>> START Dataset content

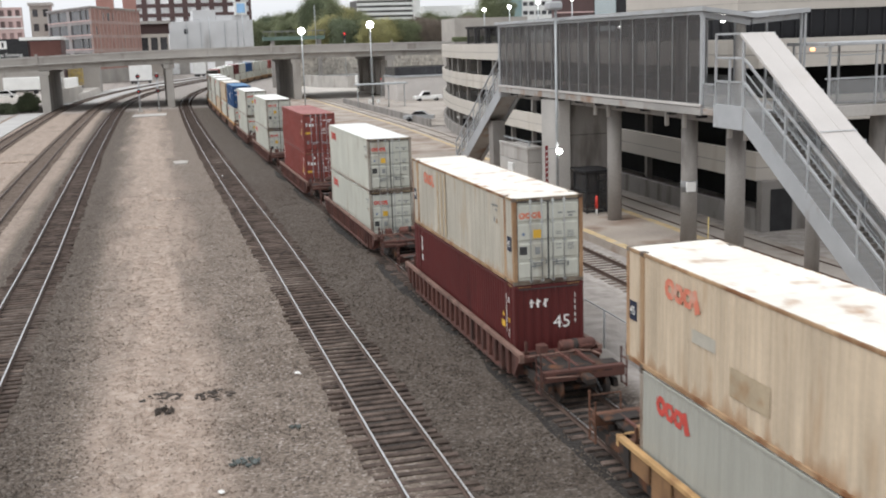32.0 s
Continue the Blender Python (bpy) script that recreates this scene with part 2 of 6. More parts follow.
# ---- ground ----
def ground_material(name):
    m = bpy.data.materials.new(name)
    m.use_nodes = True
    n, l = m.node_tree.nodes, m.node_tree.links
    b = n["Principled BSDF"]
    b.inputs["Roughness"].default_value, b.inputs["Specular IOR Level"].default_value = 0.95, 0.2
    tc = n.new("ShaderNodeTexCoord")
    sep = n.new("ShaderNodeSeparateXYZ")
    l.new(tc.outputs["Object"], sep.inputs[0])

    def noise_tex(s, d=5.0, stretch=None):
        t = n.new("ShaderNodeTexNoise")
        t.inputs["Scale"].default_value, t.inputs["Detail"].default_value = s, d
        src = tc.outputs["Object"]
        if stretch:
            mp = n.new("ShaderNodeMapping")
            mp.inputs["Scale"].default_value = stretch
            l.new(src, mp.inputs["Vector"])
            src = mp.outputs[0]
        l.new(src, t.inputs["Vector"])
        return t.outputs["Fac"]

    def ramp(sock, stops):
        r = n.new("ShaderNodeValToRGB")
        e = r.color_ramp.elements
        while len(e) < len(stops):
            e.new(0.5)
        for k, (p, c) in zip(e, stops):
            k.position, k.color = p, (*c, 1)
        l.new(sock, r.inputs[0])
        return r.outputs[0]

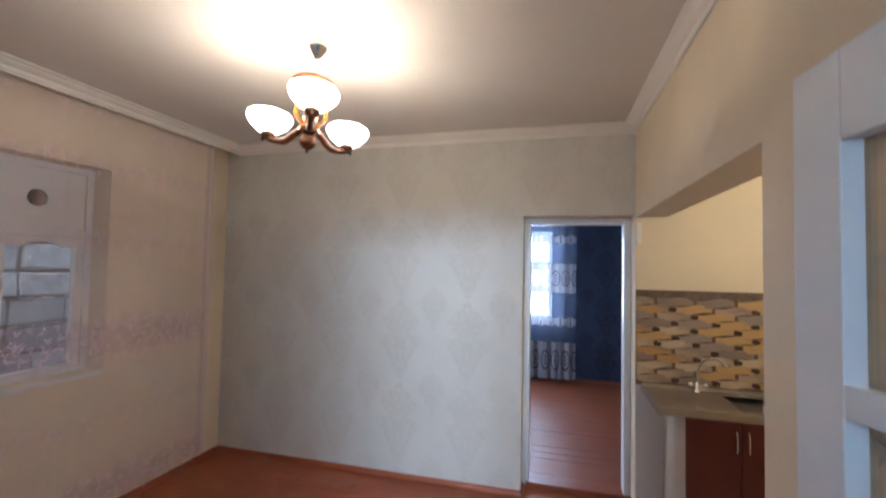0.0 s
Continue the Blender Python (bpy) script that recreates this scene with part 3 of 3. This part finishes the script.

>> END Dataset content

Take the line containing "More parts follow." and every line after it up to the end of the data, and write them out exactly, without the pictures.

Continue the Blender Python (bpy) script that recreates this scene with part 2 of 6. More parts follow.
# ---- ground ----
def ground_material(name):
    m = bpy.data.materials.new(name)
    m.use_nodes = True
    n, l = m.node_tree.nodes, m.node_tree.links
    b = n["Principled BSDF"]
    b.inputs["Roughness"].default_value, b.inputs["Specular IOR Level"].default_value = 0.95, 0.2
    tc = n.new("ShaderNodeTexCoord")
    sep = n.new("ShaderNodeSeparateXYZ")
    l.new(tc.outputs["Object"], sep.inputs[0])

    def noise_tex(s, d=5.0, stretch=None):
        t = n.new("ShaderNodeTexNoise")
        t.inputs["Scale"].default_value, t.inputs["Detail"].default_value = s, d
        src = tc.outputs["Object"]
        if stretch:
            mp = n.new("ShaderNodeMapping")
            mp.inputs["Scale"].default_value = stretch
            l.new(src, mp.inputs["Vector"])
            src = mp.outputs[0]
        l.new(src, t.inputs["Vector"])
        return t.outputs["Fac"]

    def ramp(sock, stops):
        r = n.new("ShaderNodeValToRGB")
        e = r.color_ramp.elements
        while len(e) < len(stops):
            e.new(0.5)
        for k, (p, c) in zip(e, stops):
            k.position, k.color = p, (*c, 1)
        l.new(sock, r.inputs[0])
        return r.outputs[0]

0.0 s
Continue the Blender Python (bpy) script that recreates this scene with part 3 of 3. This part finishes the script.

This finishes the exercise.